Pan’s Labyrinth

      Comments Off on Pan’s Labyrinth

2.5 Stars
Guillermo del Toro’s new movie, also known as El Laberinto del Fauno is a very dark and very violent fantasy. It is brilliantly imaginative and filled with astonishing imagery. Yet I never warmed to it.

I think the problem is in the “magical realism” which in this case involves too little magic and too much realism. The net result is more repellent than inspiring. It may well be that this is the effect that del Toro was trying to achieve, but it doesn’t work for me.
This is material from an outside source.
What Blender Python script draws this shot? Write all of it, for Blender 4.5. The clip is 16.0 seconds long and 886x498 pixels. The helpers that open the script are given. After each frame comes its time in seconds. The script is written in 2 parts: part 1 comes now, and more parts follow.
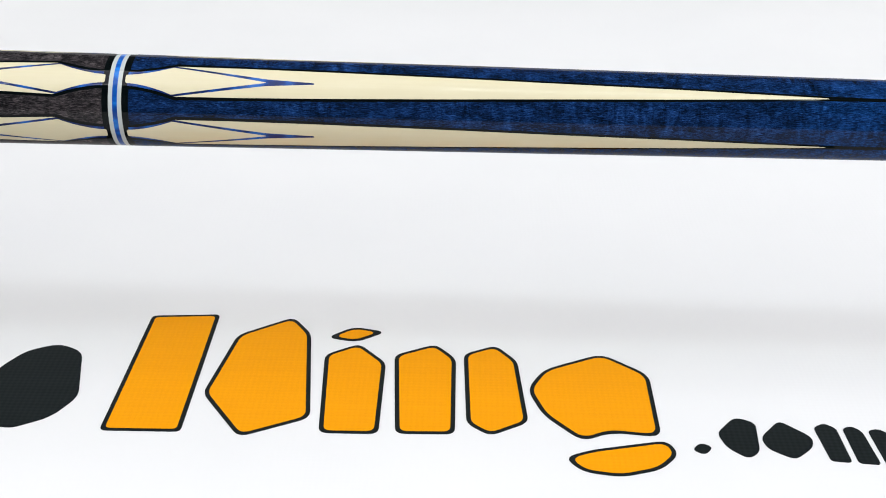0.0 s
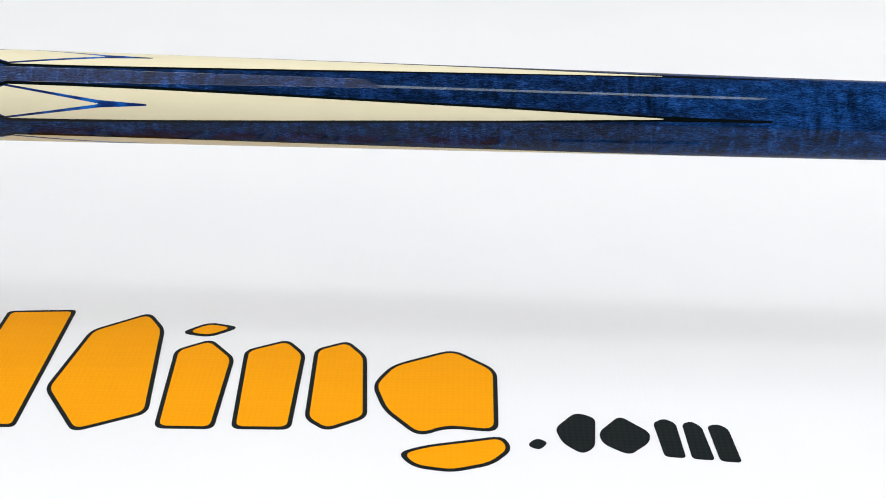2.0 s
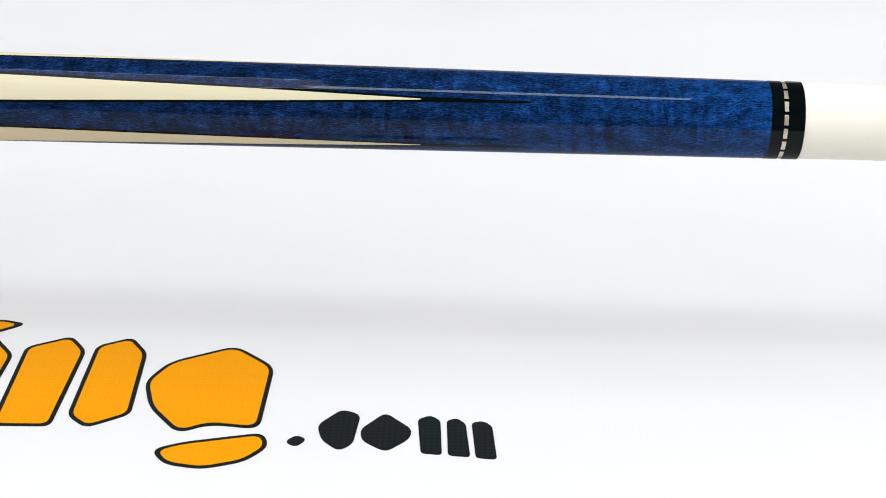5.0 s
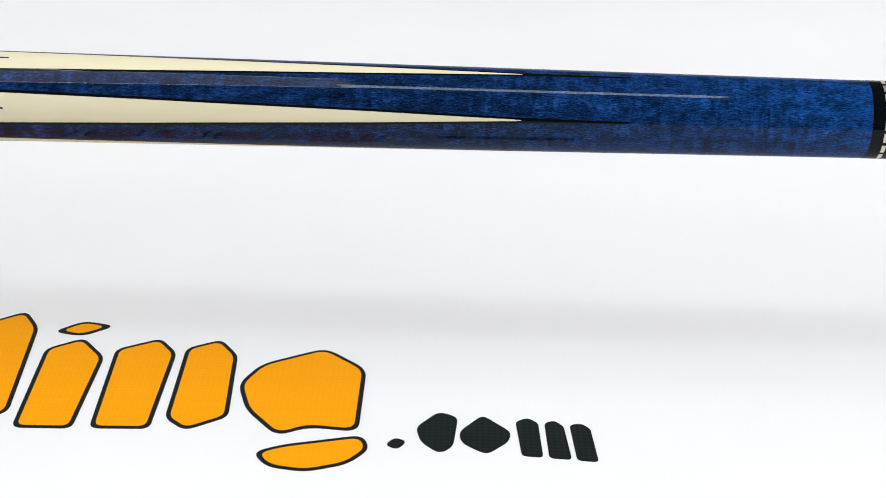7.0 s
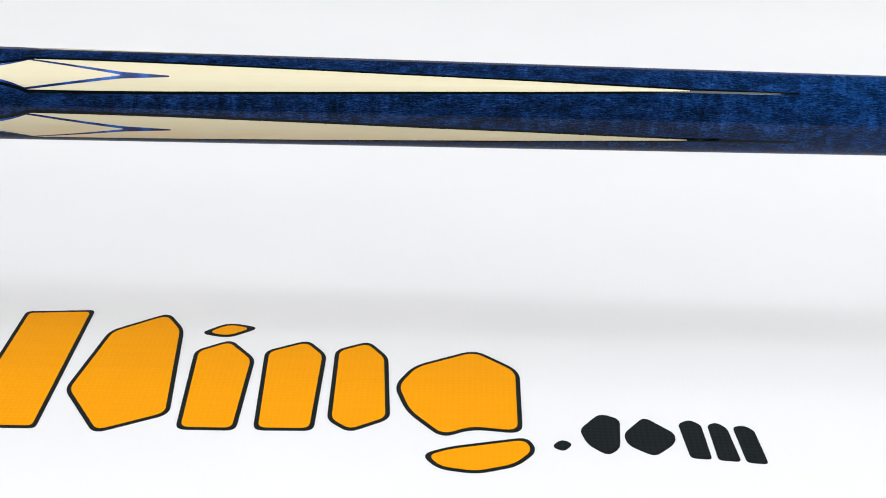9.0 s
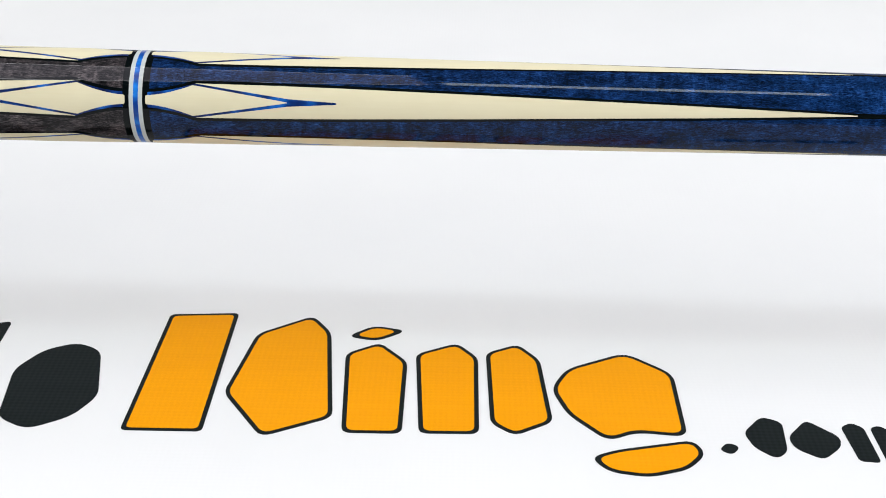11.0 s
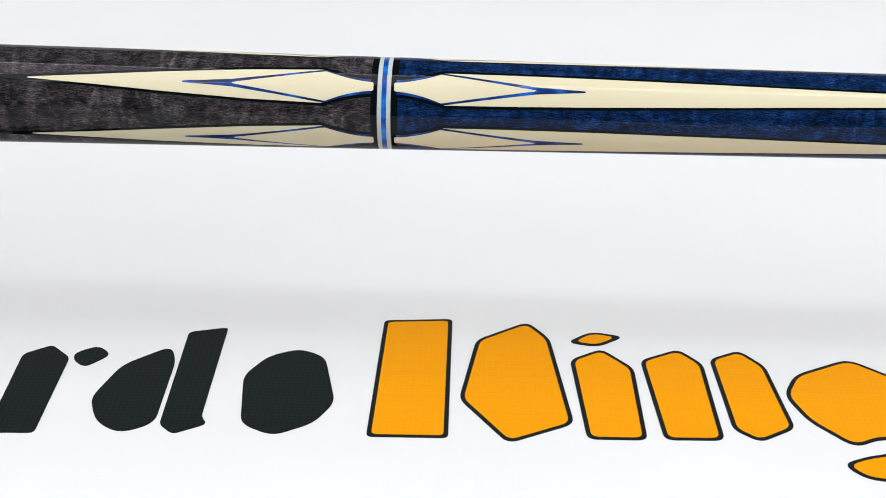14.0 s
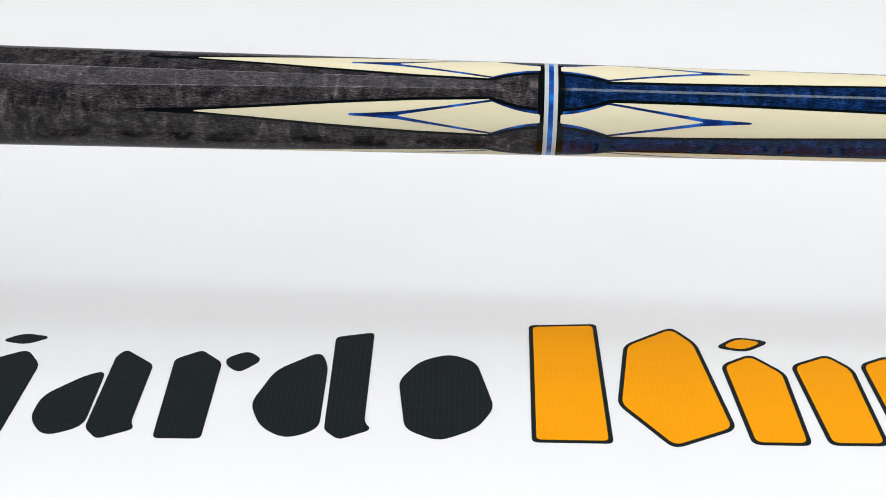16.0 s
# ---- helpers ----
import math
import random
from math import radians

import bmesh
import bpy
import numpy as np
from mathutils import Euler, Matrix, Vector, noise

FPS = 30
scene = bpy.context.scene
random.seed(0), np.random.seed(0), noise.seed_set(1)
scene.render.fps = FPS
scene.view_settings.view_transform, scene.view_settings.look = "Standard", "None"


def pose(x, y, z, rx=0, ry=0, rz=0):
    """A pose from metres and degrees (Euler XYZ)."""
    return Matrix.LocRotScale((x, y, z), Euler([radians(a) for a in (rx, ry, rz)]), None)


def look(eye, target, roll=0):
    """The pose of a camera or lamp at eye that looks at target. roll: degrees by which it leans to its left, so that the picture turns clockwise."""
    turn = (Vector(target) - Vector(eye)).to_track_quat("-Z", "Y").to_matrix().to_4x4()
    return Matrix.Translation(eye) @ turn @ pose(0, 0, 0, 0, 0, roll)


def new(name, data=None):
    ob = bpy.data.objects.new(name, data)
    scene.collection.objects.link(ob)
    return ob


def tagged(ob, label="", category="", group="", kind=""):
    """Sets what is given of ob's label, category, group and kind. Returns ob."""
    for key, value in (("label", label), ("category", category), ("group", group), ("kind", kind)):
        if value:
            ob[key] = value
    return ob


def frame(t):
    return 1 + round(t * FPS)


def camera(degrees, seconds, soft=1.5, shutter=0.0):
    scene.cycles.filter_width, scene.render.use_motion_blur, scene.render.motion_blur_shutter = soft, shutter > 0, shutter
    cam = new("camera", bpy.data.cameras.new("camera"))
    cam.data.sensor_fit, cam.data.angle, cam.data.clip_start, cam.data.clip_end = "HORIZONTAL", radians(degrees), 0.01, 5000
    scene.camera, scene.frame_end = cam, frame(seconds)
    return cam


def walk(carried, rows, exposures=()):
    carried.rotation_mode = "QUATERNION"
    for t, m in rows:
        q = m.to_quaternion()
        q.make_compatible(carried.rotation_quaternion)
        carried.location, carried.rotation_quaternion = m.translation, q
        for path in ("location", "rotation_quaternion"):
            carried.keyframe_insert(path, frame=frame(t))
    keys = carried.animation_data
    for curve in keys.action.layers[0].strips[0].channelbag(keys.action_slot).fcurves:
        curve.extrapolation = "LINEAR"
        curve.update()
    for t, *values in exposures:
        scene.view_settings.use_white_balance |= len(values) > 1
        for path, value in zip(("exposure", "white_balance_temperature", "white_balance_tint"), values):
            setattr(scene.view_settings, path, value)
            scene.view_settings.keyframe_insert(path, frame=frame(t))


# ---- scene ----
# A pool cue turns slowly on two stands above a printed white banner; the camera slides along it.

# ---- camera ----
cam = camera(34.07, 16.0, soft=0.95)
YAW, PITCH, ROLL = radians(0.70), radians(-25.56), 0.7375
AHEAD = Vector((-math.sin(YAW) * math.cos(PITCH), math.cos(YAW) * math.cos(PITCH), math.sin(PITCH)))


def slide(t, x, y, z):
    eye = Vector((x, y, z))
    return t, look(eye, eye + AHEAD, ROLL)


PATH = [
    slide(0.0, 0.03958, -0.00247, 0.21664), slide(0.5, 0.05082, -0.00210, 0.21608), slide(1.0, 0.06208, -0.00155, 0.21575),
    slide(1.5, 0.07320, -0.00099, 0.21521), slide(2.0, 0.08429, -0.00040, 0.21480), slide(2.5, 0.09555, 0.00031, 0.21432),
    slide(3.0, 0.10660, 0.00098, 0.21405), slide(3.5, 0.11768, 0.00179, 0.21362), slide(4.0, 0.12860, 0.00250, 0.21335),
    slide(4.5, 0.13930, 0.00270, 0.21325), slide(5.0, 0.14900, 0.00275, 0.21325), slide(5.4, 0.15200, 0.00270, 0.21330),
    slide(5.8, 0.14850, 0.00260, 0.21340), slide(6.2, 0.14030, 0.00250, 0.21350), slide(6.5, 0.13330, 0.00242, 0.21360),
    slide(7.0, 0.12230, 0.00225, 0.21375), slide(7.5, 0.11126, 0.00217, 0.21372), slide(8.0, 0.10018, 0.00214, 0.21363),
    slide(8.5, 0.08904, 0.00212, 0.21353), slide(9.0, 0.07784, 0.00201, 0.21352), slide(10.25, 0.0499, 0.00120, 0.21400),
    slide(11.5, 0.02190, 0.00043, 0.21455), slide(12.0, 0.01130, 0.00022, 0.21475), slide(12.5, 0.0, 0.00005, 0.21500),
    slide(13.0, -0.01130, 0.00005, 0.21508), slide(13.5, -0.02258, 0.00005, 0.21527), slide(14.0, -0.03377, 0.0, 0.21542),
    slide(14.5, -0.04509, -0.00024, 0.21572), slide(15.0, -0.05633, -0.00044, 0.21608), slide(15.5, -0.06748, -0.00070, 0.21650),
    slide(16.0, -0.07889, -0.00103, 0.21682),
]
walk(cam, PATH)
scene.view_settings.exposure = 0.0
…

The year is 1944. The Spanish Civil War is long over, but a small band of partisans still holds out in the northern mountains. The ruthless Capitán Vidal (Sergi López) is determined to flush them out and exterminate them. He establishes his headquarters in an isolated old mill, next to a mysterious ancient labyrinth filled with strange old pagan carvings.

For reasons that make sense only to him, he sends for his pregnant wife and stepdaughter to join him. The stepdaughter Ofelia (Ivana Baquero) is drawn to the labyrinth. There she meets some strange creatures who tell her that she is a lost princess with a special mission.

Many reviewers seem to think that it is an open question whether Ofelia is just suffering from delusions brought on by her concern for her mother and the baleful influence of her evil stepfather. No doubt every fantasy movie ever made can be neatly explained by assuming that the viewpoint character is mentally ill and we are just watching his or her hallucinations. In a few cases that is clearly the intention, but I don’t think that is the case here. If it were it would make the film even bleaker than it is, saying in effect that the real world is so terrible that only those who cannot endure it are really sane. But that clearly isn’t the intention since not everything that happens is hopeless. Also some of the magic has obvious effects on the real world, implying that it isn’t all in Ofelia’s head.

I’m rather sorry that I didn’t like this more since there is so much talent involved. It is not so much that it is dark, it is just that so much of it is ugly and unpleasant, and there isn’t enough of a sense of wonder.

It is amusing to think that if Guillermo del Toro were Japanese he would probably have made this as an anime, and I would probably have liked it a great deal more. (Of course such a film could never be shown in American movie theaters, because everyone would bring their five-year-olds to watch it, even with an “R” rating.) A story like this would probably be greatly improved if it were told in a more abstract and less realistic manner.